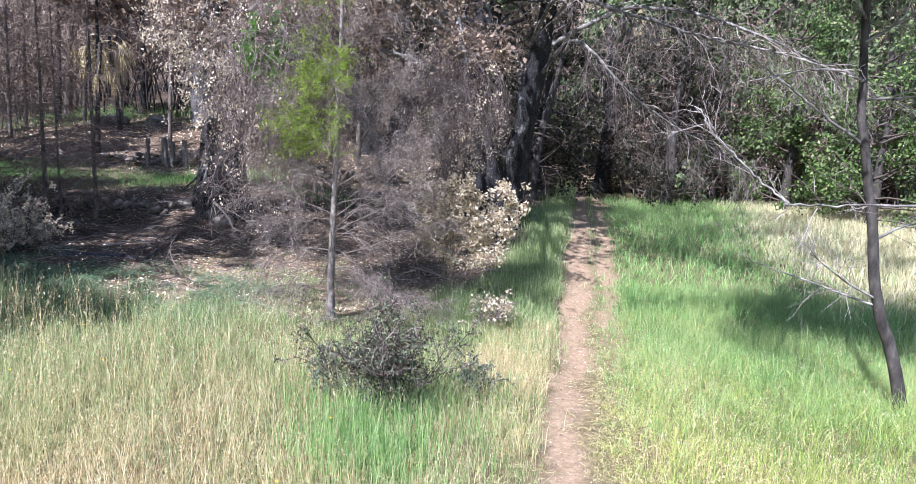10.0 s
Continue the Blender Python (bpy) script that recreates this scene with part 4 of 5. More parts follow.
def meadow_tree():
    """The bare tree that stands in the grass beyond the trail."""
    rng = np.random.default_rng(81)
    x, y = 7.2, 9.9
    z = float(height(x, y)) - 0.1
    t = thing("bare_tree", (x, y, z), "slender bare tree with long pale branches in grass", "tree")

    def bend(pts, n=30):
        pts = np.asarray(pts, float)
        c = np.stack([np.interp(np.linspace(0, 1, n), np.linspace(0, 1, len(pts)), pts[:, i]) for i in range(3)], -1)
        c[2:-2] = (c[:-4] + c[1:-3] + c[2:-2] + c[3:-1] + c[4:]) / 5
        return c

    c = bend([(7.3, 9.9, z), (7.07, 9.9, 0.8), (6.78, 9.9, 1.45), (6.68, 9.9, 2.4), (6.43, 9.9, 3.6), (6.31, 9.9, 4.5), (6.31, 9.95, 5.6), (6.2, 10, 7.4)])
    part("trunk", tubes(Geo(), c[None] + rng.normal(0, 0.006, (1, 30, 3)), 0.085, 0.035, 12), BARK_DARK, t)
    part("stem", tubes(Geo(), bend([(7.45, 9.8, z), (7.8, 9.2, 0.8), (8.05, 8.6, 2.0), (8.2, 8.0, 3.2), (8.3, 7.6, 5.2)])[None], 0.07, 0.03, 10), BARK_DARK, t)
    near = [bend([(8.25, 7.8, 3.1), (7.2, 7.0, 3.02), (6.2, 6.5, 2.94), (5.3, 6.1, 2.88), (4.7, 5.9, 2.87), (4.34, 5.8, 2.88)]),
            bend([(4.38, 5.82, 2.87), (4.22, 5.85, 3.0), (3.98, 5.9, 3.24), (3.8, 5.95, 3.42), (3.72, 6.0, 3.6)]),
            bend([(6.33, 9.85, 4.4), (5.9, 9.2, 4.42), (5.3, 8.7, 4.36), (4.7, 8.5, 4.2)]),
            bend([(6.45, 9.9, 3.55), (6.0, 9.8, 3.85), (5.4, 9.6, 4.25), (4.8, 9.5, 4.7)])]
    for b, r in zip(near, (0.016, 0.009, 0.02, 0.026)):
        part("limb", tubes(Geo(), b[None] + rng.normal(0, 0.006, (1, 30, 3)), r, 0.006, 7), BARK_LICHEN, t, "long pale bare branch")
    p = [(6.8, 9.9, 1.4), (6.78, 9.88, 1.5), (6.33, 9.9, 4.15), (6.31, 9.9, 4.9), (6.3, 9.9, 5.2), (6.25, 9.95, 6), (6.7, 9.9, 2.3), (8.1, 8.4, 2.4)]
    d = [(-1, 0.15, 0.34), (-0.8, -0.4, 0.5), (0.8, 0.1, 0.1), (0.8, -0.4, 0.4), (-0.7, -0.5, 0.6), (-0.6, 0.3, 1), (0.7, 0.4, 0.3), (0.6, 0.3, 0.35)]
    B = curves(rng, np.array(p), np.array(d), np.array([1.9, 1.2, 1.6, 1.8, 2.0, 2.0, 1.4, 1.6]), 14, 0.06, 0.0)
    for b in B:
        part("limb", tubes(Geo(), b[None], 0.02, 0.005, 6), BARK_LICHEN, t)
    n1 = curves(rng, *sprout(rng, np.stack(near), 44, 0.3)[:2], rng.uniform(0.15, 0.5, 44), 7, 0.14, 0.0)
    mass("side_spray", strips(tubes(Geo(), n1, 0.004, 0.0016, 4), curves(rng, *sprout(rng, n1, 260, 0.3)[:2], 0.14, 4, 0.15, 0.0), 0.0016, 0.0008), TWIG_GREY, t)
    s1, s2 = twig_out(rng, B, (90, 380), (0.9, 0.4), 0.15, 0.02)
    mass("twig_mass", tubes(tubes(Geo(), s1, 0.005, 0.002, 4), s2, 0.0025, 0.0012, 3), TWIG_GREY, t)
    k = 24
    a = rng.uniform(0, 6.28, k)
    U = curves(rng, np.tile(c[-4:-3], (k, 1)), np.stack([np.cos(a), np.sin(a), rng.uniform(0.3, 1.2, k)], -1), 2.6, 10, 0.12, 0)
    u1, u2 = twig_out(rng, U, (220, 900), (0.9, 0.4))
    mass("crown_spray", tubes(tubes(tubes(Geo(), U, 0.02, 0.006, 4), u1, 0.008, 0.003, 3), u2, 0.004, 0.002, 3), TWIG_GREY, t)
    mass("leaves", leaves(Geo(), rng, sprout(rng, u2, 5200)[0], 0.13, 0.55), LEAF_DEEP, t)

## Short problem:
Return the listing above in full and without alteration, excluding its pictures.

## Response to this task:
10.0 s
Continue the Blender Python (bpy) script that recreates this scene with part 4 of 5. More parts follow.
def meadow_tree():
    """The bare tree that stands in the grass beyond the trail."""
    rng = np.random.default_rng(81)
    x, y = 7.2, 9.9
    z = float(height(x, y)) - 0.1
    t = thing("bare_tree", (x, y, z), "slender bare tree with long pale branches in grass", "tree")

    def bend(pts, n=30):
        pts = np.asarray(pts, float)
        c = np.stack([np.interp(np.linspace(0, 1, n), np.linspace(0, 1, len(pts)), pts[:, i]) for i in range(3)], -1)
        c[2:-2] = (c[:-4] + c[1:-3] + c[2:-2] + c[3:-1] + c[4:]) / 5
        return c

    c = bend([(7.3, 9.9, z), (7.07, 9.9, 0.8), (6.78, 9.9, 1.45), (6.68, 9.9, 2.4), (6.43, 9.9, 3.6), (6.31, 9.9, 4.5), (6.31, 9.95, 5.6), (6.2, 10, 7.4)])
    part("trunk", tubes(Geo(), c[None] + rng.normal(0, 0.006, (1, 30, 3)), 0.085, 0.035, 12), BARK_DARK, t)
    part("stem", tubes(Geo(), bend([(7.45, 9.8, z), (7.8, 9.2, 0.8), (8.05, 8.6, 2.0), (8.2, 8.0, 3.2), (8.3, 7.6, 5.2)])[None], 0.07, 0.03, 10), BARK_DARK, t)
    near = [bend([(8.25, 7.8, 3.1), (7.2, 7.0, 3.02), (6.2, 6.5, 2.94), (5.3, 6.1, 2.88), (4.7, 5.9, 2.87), (4.34, 5.8, 2.88)]),
            bend([(4.38, 5.82, 2.87), (4.22, 5.85, 3.0), (3.98, 5.9, 3.24), (3.8, 5.95, 3.42), (3.72, 6.0, 3.6)]),
            bend([(6.33, 9.85, 4.4), (5.9, 9.2, 4.42), (5.3, 8.7, 4.36), (4.7, 8.5, 4.2)]),
            bend([(6.45, 9.9, 3.55), (6.0, 9.8, 3.85), (5.4, 9.6, 4.25), (4.8, 9.5, 4.7)])]
    for b, r in zip(near, (0.016, 0.009, 0.02, 0.026)):
        part("limb", tubes(Geo(), b[None] + rng.normal(0, 0.006, (1, 30, 3)), r, 0.006, 7), BARK_LICHEN, t, "long pale bare branch")
    p = [(6.8, 9.9, 1.4), (6.78, 9.88, 1.5), (6.33, 9.9, 4.15), (6.31, 9.9, 4.9), (6.3, 9.9, 5.2), (6.25, 9.95, 6), (6.7, 9.9, 2.3), (8.1, 8.4, 2.4)]
    d = [(-1, 0.15, 0.34), (-0.8, -0.4, 0.5), (0.8, 0.1, 0.1), (0.8, -0.4, 0.4), (-0.7, -0.5, 0.6), (-0.6, 0.3, 1), (0.7, 0.4, 0.3), (0.6, 0.3, 0.35)]
    B = curves(rng, np.array(p), np.array(d), np.array([1.9, 1.2, 1.6, 1.8, 2.0, 2.0, 1.4, 1.6]), 14, 0.06, 0.0)
    for b in B:
        part("limb", tubes(Geo(), b[None], 0.02, 0.005, 6), BARK_LICHEN, t)
    n1 = curves(rng, *sprout(rng, np.stack(near), 44, 0.3)[:2], rng.uniform(0.15, 0.5, 44), 7, 0.14, 0.0)
    mass("side_spray", strips(tubes(Geo(), n1, 0.004, 0.0016, 4), curves(rng, *sprout(rng, n1, 260, 0.3)[:2], 0.14, 4, 0.15, 0.0), 0.0016, 0.0008), TWIG_GREY, t)
    s1, s2 = twig_out(rng, B, (90, 380), (0.9, 0.4), 0.15, 0.02)
    mass("twig_mass", tubes(tubes(Geo(), s1, 0.005, 0.002, 4), s2, 0.0025, 0.0012, 3), TWIG_GREY, t)
    k = 24
    a = rng.uniform(0, 6.28, k)
    U = curves(rng, np.tile(c[-4:-3], (k, 1)), np.stack([np.cos(a), np.sin(a), rng.uniform(0.3, 1.2, k)], -1), 2.6, 10, 0.12, 0)
    u1, u2 = twig_out(rng, U, (220, 900), (0.9, 0.4))
    mass("crown_spray", tubes(tubes(tubes(Geo(), U, 0.02, 0.006, 4), u1, 0.008, 0.003, 3), u2, 0.004, 0.002, 3), TWIG_GREY, t)
    mass("leaves", leaves(Geo(), rng, sprout(rng, u2, 5200)[0], 0.13, 0.55), LEAF_DEEP, t)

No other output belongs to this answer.